Living the Catholic Faith!

Hey Catholic! Did your protestant friend disturb your faith in the Eucharist?
Here’s how you can defend yourself!
Fr. Nelson Lobo OFM Cap
Protestant: “Why do you Catholics go for mass every day? Mass is not biblical. Jesus does not change bread and wine into His own body and blood. There is no real presence. It’s only symbolic. It’s not magic.
Catholic: Of course, His presence is real! Why did Jesus say in John 6 “My flesh is real food and my blood is true drink?”
Protestant: “You cannot interpret it literally. When Jesus said in John 10:1 that He is the door; do you believe that He has hinges and a doorknob on His body? Or in John 15:1 where He said that He is vine and we are the branches; do you take Him literally there? If not; why do you take Him literally in John 6?”

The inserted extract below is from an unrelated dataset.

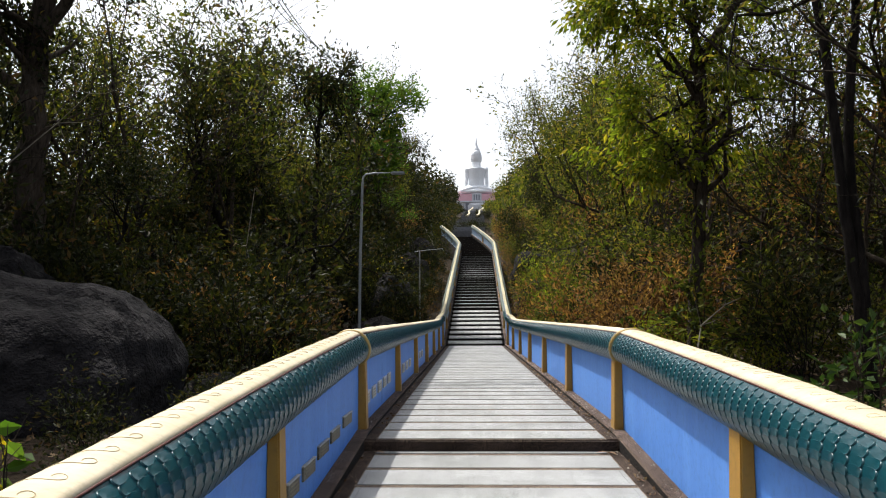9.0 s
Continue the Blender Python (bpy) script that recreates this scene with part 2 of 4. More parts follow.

Catholic: If that is true why did His listeners say “How can this man give us His flesh to eat?” In the cases of Him saying He is a “door” or a “vine” we find no one asking, “How can this man be a door made out of wood or how can this man claim to be a plant?” In fact in John 6:41, we read that the Jews ‘murmured’ about His teachings. Moreover in John 6:51 Christ reinforces the literal sense “I am the living bread that came down from heaven”.
Do you believe in the Ascension of the Lord?
Protestant: Yes I do!
Catholic: Acts 1:9-10 speaks of Jesus ascending. The Ascension of Jesus was it symbolic or literal? When Jesus questioned his disciples (Jn 6:67) “Do you also want to leave?” His apostles knew that He was speaking literally. Since the presence of Jesus in the consecrated bread and wine is real St. Paul writes, “Whoever eats the bread or drinks the cup of the Lord unworthily, shall be guilty of the body and blood of the Lord…” (1Cor 11:27-29)
Protestant: The so called “Real” presence of this “Literal” sense was never held by the early Church.
Catholic: “Are you advertising your ignorance? The ‘real presence’ of Christ in the Holy Eucharist was not only believed but also taught by the Church. The ‘symbolic’ sense was never held by the Church. In fact the literal sense was the only sense in which the early Church understood it. If it was symbolic why does the Coptic Church (Egypt) and Orthodox church (Jerusalem, Antioch, Alexandria, Constantinople, Armenia, Georgia, Ethiopia, Russia and Romania) hold it as literal?
For your kind information St. Ignatius of Antioch a disciple of St. John the Apostle and successor of St. Peter as bishop of Antioch wrote in 107 AD; “they, the heretics abstain from the Eucharist and from prayer, because they do not confess that the Eucharist is the Flesh of our savior Jesus Christ.” (Cf., Epistle to the Smyrnaeans, 6). So according to St. Ignatius since you do not believe in the Eucharist you are a heretic. Get behind me Satan.”
Protestant: “Look you haven’t convinced me yet. Do you know what John 6:63 says? It says “It is the spirit that gives life, while the flesh is of no avail. The words I have spoken to you are spirit and life.”
Catholic: “My dear, the Greek word (pneuma) is never used in scripture to mean symbolic. John 4:24 says that God is ‘spirit’. Does He mean that God is symbolic? Hebrew 1:14 speaks of angels as ‘spirit’. Are angels merely symbolic?
Protestant: “But Jesus said that He is the Bread of life and that whoever came to Him would never hunger and that whoever believed in Him would never thirst. That’s exactly what we are doing. In our church we come to Jesus. ‘Coming’ to Jesus is what He really means by ‘eating’ and believing in Him is what He really means by ‘drinking’. Not by your symbolic breaking of the bread…
Catholic: “Coming and believing” are definitely important requirements for having His life but not the only ones. It would be a sacrilege to receive the Eucharist without believing (1Cor 11:27-29). This does not wipe away His other important statements where He says that His flesh is the real food and His blood as the real drink. You cannot quote the Bible out of context. When you do as you are doing now it becomes a pretext.
Protestant: What about Leviticus 17:10? It condemns “eating blood”. When you drink the so called blood of Jesus you are breaking Leviticus Law.
Catholic: We are Christians and not Jews. We do not come under Levitical law. We are now under the ‘law of Christ’. Rom 8:2 says “For the law of the Spirit of life in Christ Jesus hath made me free from the law of sin and death”. Besides Heb 7:11-12 tells us that the Levitical Law has passed away with the coming of the New Covenant. Christ supersedes the OT law. This is exactly what we see in John 6. The blood prohibition in Lev 17:11-12 was replaced by Christ’s new teaching in Jn 6:54 “Unless you eat the flesh of the Son of Man and drink his blood, you shall have no life in you.” Catholic Church doors are open for you. Better late than never. Choice is yours.